Rule violations threaten Sukkur Barrage
ISLAMABAD: Sukkur Barrage and its canals which provide water to about 25 per cent of the country’s canal-irrigated areas are in danger because of development of a large delta in the centre of its storage area and resultant cropping mainly because of violation of irrigation rules.
A team of the Indus River System Authority (Irsa) has reported that a silt delta over an area of 60-70 acres had developed in the middle of the barrage’s storage area and at least three influential landlords, including two politicians and a police officer, had converted the delta into an island by using it for farming.
The team comprising Irsa’s members Rao Irshad Ali Khan from Punjab and Abdul Raqeeb Khan from Khyber Pakhtunkhawa and its acting secretary Khalid Idrees Rana during a visit found large quantities of harvested crop lying on the delta and saw the land being prepared for Kharif crop.
Sources said the delta appeared to have been created by violation of irrigation rules which resulted in build-up of silt deposits in the middle of the storage area, instead of being flushed out.
Irrigation manuals require operating central gates in normal circumstances to build pond level and enable canals on the side gates to draw water according to their capacity.
The side gates are normally kept closed because they are used for canal water operations. The barrage has 66 gates and the authorities open the side gates when they feel that silt deposits are building up on the banks to flush them down.
A source said that Sukkur Barrage was being operated by putting irrigation rules into reverse.

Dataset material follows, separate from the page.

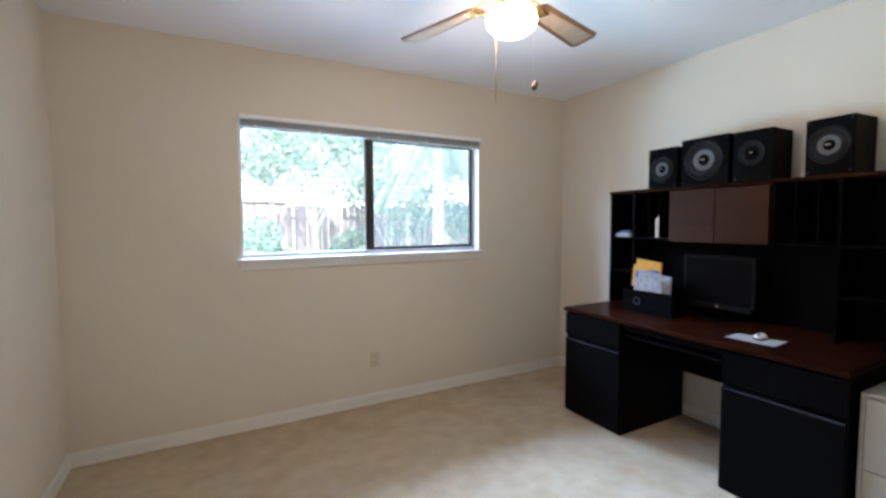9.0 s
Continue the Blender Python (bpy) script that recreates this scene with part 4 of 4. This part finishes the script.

The Irsa team was surprised to find that most of the central gates were closed and only side gates were in operation, leading to creation of a huge delta in front of the central gates posing a direct threat to the main barrage which had been rehabilitated only a few years ago by the Frontier Works Organisation.
“It has become almost impossible to flush out this delta through normal irrigation operations,” said an official, adding that special studies and engineering contracts would be required to get rid of it.
Also at Tarbela Dam, because of negligence a similar delta had increased to more than nine kilometres, reducing its capacity. “We are going to face similar situation at the Sukkur Barrage.”
While the delta has reduced the capacity of Sukkur Barrage from 1.5 million cusecs to less than 1m cusecs of water, the capacity of its three canals on its right side – Northwest, Rice and Dadu – have also drastically come down.
“Therefore, the rehabilitation of Sukkur Barrage on an emergency basis has become necessary to avert a crisis,” said an Irsa source who pointed out that presence of people and irrigation in the middle of the barrage had also threatened the main structure of the barrage.
The Irsa team also noted that officials of the Sindh Irrigation Department posted at the barrage were indifferent to the formation of the delta and the farming activities on it. They told the Irsa team that the provincial government was considering to rehabilitate the barrage but no concrete action had yet been taken.
A former member of Irsa told Dawn that a small delta was inbuilt in the project design when it was constructed by the British in 1932, but because of silt deposits its size had increased several times. He said an executive engineer, Zareef Khero, who had taken action against illegal cropping and reported the matter to the provincial government, was immediately removed from Sukkur.